Just describing what happens in the story should be indicative of the humor that lies underneath it. Any one of the supernatural events is suspenseful, but when Erikson continues to pile them all upon one another, the sheer weight of them all makes them more and more funny. And the shifting viewpoints of the chapters just add to the chaos and sharpens the comedy. Erikson even includes the viewpoint of the strange Cthuloid aggregation that is one of the terrors the crew must face, and it turns out that it is severely conflicted about what its lot in life (or unlife) as well. Erikson's craftiness is most clear when you can take a step back and realize that crewmen are dying, some of them horribly, and yet you can't deny the humor that pervades the scene of destruction.

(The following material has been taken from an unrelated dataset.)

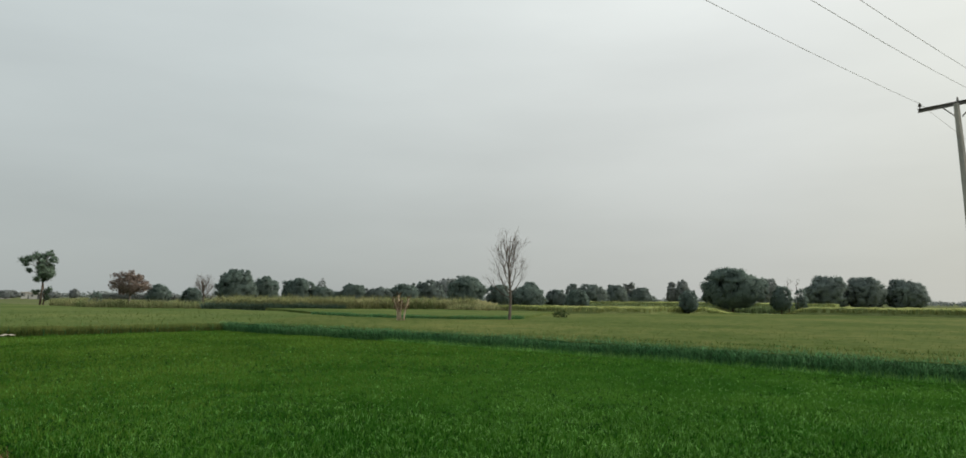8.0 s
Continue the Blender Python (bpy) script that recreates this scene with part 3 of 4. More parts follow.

I really recommend this book, not just for anyone interested in the entire series. Erikson has crafted something that feels firmly grounded in the great pulp tradition of Weird Tales and the planetary romances of Moore and Kuttner, but then taken it further and poked at the boundaries of what that type of writing can contain. And while the Malazan Book of the Fallen is a powerful and thought-provoking read, Bauchelain and Korbal Broach distills what makes those novels so great and concentrates it into 100-page stories that require no other knowledge of the world on which they are set.

1 comment:

  1. i got it for christmas and the stacking of chaotic situation after another was probably the best element of this book lol...in the end it was filled with so much irony all around lol.